>> START GIVEN DATA

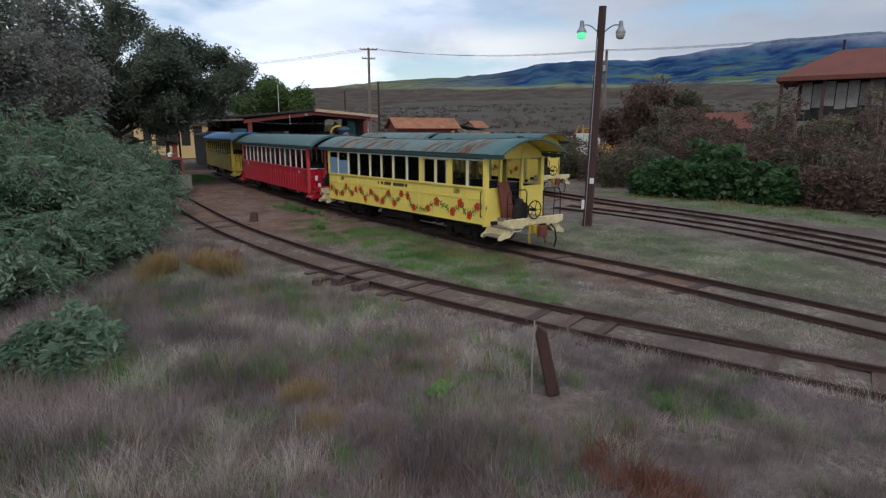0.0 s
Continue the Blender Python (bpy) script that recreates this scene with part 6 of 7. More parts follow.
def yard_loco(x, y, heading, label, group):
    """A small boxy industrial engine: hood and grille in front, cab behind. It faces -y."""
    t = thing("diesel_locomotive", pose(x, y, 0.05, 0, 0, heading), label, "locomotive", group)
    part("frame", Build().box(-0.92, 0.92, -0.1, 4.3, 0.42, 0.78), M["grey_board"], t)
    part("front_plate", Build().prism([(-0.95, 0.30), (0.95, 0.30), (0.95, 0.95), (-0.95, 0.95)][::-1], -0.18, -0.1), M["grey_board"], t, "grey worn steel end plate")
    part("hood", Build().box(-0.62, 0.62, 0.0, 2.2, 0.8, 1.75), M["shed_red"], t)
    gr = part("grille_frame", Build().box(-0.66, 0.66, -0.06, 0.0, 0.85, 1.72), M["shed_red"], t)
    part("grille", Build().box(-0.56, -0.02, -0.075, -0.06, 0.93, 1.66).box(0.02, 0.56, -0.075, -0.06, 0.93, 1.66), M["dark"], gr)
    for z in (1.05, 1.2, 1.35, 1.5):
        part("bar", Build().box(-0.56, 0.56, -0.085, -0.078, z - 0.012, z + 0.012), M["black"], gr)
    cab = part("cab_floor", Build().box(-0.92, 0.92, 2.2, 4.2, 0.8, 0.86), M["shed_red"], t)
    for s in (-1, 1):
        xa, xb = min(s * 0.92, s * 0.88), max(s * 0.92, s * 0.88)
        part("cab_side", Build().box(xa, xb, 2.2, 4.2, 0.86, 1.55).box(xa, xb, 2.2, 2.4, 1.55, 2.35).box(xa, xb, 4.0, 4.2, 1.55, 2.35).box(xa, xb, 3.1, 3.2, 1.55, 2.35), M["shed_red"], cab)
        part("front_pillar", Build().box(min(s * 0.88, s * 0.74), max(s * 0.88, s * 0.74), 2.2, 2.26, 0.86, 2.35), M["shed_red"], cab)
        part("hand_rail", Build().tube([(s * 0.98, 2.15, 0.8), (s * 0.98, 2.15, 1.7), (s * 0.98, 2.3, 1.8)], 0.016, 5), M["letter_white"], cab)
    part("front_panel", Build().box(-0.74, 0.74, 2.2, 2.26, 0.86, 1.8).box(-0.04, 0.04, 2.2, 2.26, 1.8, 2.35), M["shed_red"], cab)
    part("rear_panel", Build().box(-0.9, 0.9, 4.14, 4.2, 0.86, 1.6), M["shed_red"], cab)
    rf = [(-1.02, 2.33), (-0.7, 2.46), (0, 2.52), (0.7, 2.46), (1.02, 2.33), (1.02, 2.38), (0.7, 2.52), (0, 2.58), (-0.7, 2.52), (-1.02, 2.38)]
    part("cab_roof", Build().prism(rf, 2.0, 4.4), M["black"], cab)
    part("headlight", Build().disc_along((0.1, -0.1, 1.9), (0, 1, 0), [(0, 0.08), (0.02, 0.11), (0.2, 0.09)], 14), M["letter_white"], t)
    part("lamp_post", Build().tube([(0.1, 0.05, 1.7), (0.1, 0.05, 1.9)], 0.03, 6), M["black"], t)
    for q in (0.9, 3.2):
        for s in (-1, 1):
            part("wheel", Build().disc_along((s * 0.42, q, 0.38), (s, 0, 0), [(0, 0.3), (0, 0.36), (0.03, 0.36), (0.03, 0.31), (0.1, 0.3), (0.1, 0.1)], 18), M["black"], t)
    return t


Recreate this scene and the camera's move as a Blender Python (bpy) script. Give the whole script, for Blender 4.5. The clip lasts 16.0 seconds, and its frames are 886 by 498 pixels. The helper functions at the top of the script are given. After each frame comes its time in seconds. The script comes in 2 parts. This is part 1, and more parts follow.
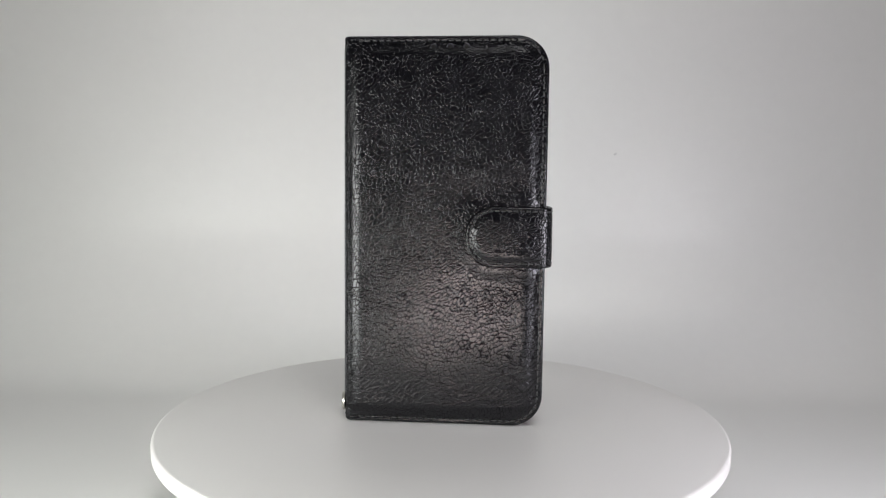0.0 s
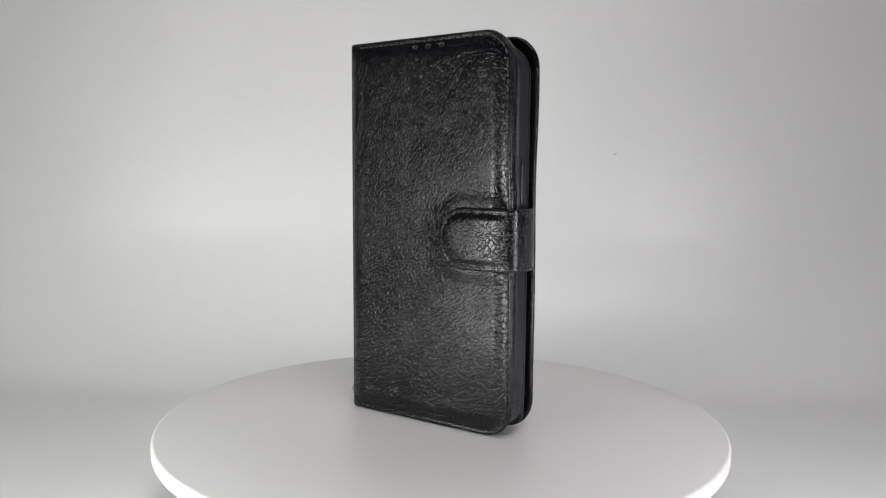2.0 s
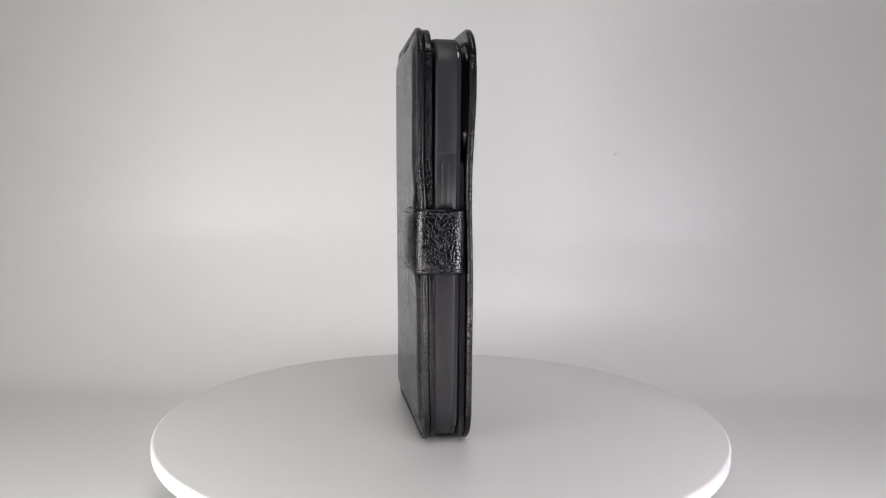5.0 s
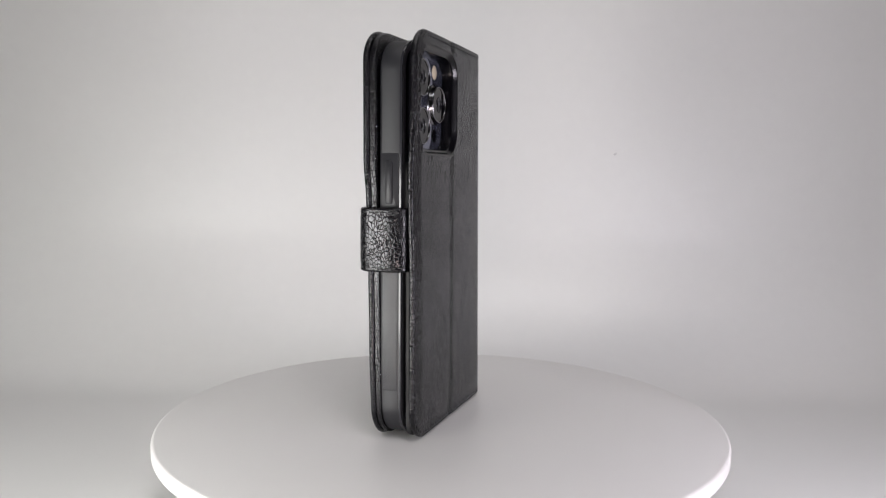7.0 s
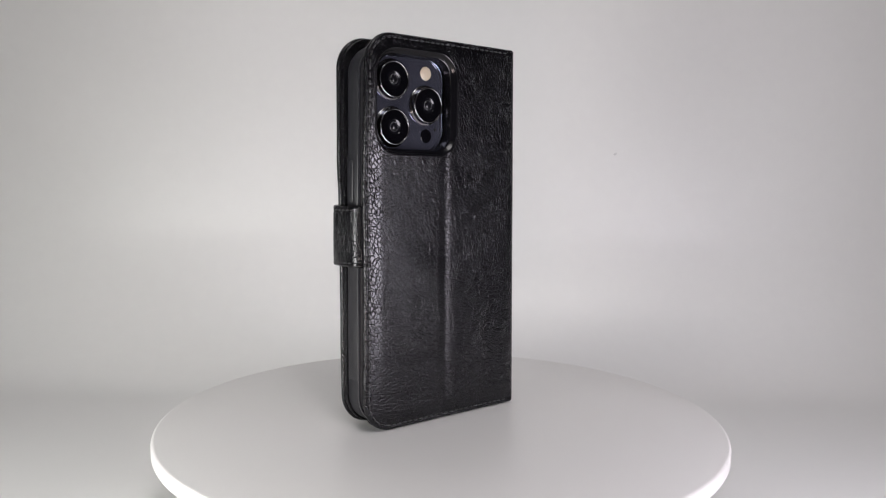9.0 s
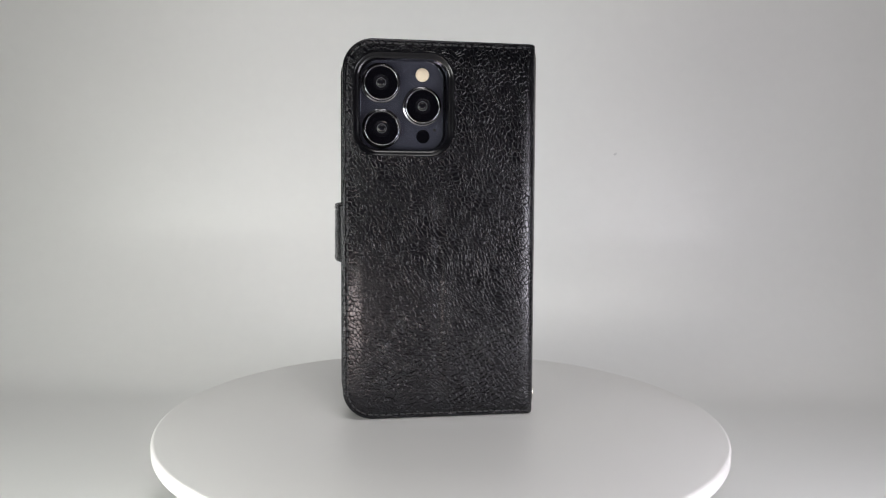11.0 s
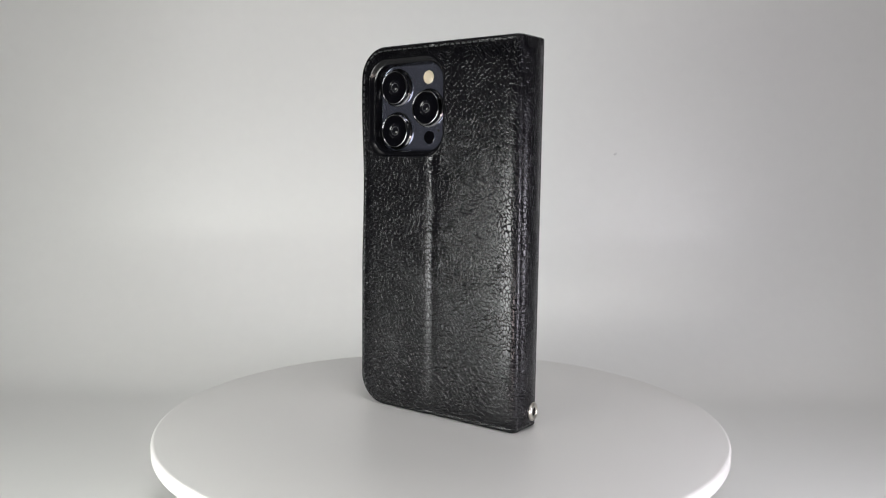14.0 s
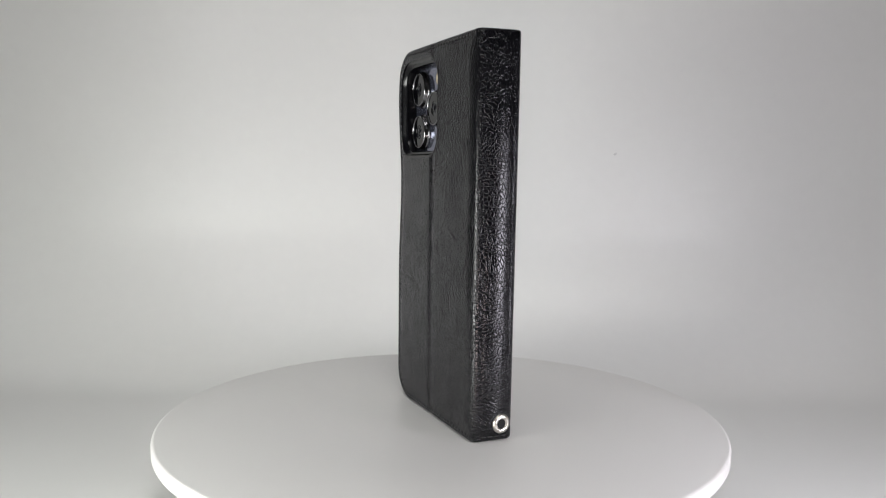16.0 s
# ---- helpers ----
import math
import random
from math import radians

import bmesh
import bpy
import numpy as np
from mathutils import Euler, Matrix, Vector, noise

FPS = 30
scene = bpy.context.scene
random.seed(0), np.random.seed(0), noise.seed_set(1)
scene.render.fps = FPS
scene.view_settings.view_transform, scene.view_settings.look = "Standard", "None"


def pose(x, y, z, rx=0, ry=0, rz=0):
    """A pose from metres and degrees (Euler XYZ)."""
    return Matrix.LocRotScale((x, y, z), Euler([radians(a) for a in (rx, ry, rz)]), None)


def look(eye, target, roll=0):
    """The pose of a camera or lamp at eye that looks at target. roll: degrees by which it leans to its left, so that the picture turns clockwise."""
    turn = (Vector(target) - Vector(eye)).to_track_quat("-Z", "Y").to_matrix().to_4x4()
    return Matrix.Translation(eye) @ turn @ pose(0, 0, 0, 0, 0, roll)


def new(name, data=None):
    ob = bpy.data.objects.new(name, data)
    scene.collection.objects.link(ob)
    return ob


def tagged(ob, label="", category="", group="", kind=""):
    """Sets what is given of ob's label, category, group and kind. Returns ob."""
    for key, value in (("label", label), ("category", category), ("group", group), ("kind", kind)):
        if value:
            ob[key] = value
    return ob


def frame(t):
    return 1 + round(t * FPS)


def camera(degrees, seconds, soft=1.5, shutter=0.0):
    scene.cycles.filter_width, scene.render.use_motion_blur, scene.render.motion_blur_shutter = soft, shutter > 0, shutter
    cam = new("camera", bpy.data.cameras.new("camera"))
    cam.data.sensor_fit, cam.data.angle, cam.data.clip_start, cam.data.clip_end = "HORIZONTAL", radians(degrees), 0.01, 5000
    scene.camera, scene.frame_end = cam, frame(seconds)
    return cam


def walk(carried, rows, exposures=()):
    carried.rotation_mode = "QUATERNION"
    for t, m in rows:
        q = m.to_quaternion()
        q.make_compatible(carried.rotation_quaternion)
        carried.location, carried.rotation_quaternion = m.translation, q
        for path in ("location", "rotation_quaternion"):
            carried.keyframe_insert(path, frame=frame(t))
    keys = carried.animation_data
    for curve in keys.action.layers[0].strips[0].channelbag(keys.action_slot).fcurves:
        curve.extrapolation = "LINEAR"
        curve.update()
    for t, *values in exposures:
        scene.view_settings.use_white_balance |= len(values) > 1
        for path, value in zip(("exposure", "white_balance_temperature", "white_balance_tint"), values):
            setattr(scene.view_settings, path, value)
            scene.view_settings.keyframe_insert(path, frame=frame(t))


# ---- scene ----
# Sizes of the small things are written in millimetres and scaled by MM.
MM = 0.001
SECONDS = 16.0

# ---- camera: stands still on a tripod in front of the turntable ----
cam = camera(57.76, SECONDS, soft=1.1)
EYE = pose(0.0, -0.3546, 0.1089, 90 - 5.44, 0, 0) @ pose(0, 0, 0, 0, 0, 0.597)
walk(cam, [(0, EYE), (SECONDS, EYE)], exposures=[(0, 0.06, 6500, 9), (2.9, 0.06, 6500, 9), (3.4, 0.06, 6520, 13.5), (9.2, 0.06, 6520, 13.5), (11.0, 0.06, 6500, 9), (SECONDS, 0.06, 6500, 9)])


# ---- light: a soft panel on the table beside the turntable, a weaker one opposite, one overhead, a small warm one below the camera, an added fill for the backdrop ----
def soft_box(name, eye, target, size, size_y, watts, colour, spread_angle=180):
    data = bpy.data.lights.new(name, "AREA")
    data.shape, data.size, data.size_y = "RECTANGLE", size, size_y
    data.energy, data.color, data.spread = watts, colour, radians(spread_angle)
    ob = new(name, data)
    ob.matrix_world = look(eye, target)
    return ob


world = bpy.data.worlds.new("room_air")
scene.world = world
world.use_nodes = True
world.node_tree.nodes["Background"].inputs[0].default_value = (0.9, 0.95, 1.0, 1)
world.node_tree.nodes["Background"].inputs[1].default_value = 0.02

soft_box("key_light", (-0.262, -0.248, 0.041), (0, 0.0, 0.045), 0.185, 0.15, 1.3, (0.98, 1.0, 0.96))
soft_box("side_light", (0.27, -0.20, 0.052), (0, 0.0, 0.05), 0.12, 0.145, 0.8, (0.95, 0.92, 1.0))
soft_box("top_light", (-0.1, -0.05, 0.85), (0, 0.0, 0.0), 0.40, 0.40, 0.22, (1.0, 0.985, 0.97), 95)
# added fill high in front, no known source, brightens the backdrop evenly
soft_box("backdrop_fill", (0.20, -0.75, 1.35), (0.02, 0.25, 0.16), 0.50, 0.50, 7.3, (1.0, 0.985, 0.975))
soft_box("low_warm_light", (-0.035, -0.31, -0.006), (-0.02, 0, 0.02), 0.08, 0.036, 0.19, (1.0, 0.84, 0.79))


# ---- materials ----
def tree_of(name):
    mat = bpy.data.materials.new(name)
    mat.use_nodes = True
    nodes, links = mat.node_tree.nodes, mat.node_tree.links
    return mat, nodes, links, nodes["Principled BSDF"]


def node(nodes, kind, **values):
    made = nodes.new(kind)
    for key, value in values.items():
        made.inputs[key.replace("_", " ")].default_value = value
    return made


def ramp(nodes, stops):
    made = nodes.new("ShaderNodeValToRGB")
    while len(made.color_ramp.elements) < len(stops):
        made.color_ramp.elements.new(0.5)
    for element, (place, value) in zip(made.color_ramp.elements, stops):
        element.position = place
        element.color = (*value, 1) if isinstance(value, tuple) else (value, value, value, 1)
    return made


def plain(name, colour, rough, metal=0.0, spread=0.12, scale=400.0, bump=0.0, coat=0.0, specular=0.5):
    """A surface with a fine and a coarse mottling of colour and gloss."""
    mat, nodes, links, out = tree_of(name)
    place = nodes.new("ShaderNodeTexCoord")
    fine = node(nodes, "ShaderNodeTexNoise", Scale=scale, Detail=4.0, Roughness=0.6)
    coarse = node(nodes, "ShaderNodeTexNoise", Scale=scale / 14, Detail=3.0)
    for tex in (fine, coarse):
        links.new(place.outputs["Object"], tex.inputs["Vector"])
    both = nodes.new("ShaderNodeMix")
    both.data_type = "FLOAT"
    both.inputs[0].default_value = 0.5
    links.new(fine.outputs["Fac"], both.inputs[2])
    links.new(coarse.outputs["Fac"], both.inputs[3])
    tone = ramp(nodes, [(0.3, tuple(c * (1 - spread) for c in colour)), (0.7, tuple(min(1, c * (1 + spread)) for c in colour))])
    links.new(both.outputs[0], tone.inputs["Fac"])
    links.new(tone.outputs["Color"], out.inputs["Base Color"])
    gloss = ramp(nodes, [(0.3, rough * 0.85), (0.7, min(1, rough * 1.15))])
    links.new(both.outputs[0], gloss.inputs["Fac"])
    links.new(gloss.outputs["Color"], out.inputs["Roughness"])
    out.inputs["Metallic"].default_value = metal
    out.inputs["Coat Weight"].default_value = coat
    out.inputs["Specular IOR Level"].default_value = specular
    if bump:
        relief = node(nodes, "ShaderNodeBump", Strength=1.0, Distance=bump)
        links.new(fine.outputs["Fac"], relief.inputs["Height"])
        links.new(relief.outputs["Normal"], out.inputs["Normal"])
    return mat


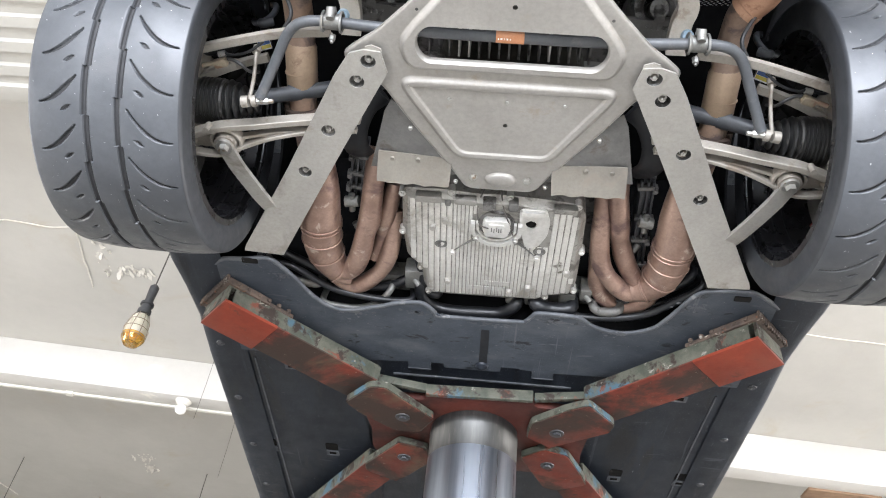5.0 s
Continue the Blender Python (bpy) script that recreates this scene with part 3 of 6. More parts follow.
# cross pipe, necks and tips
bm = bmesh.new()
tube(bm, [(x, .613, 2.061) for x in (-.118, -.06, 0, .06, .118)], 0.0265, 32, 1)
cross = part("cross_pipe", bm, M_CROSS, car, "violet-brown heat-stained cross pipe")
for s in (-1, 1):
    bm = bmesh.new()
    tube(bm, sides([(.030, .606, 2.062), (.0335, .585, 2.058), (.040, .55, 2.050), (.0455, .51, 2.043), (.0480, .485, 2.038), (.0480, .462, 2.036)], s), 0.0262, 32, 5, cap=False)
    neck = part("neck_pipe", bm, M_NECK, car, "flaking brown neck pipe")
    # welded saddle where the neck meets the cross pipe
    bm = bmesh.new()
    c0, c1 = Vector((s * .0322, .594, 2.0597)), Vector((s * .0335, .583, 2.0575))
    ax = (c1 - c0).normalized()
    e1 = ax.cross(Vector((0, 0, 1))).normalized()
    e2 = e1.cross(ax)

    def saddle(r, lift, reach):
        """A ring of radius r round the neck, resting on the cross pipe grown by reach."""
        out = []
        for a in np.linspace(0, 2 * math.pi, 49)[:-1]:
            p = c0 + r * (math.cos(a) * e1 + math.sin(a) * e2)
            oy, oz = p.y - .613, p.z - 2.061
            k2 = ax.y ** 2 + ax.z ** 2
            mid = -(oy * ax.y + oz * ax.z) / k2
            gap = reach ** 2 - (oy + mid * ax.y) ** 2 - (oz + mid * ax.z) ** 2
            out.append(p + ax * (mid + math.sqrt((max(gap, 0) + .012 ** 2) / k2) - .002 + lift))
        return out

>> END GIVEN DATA

» **WHAT YOU NEED TO DO**:
Count how many lines of the listing above include "radians" and report that number alone.

» **TASK OUTPUT**:
4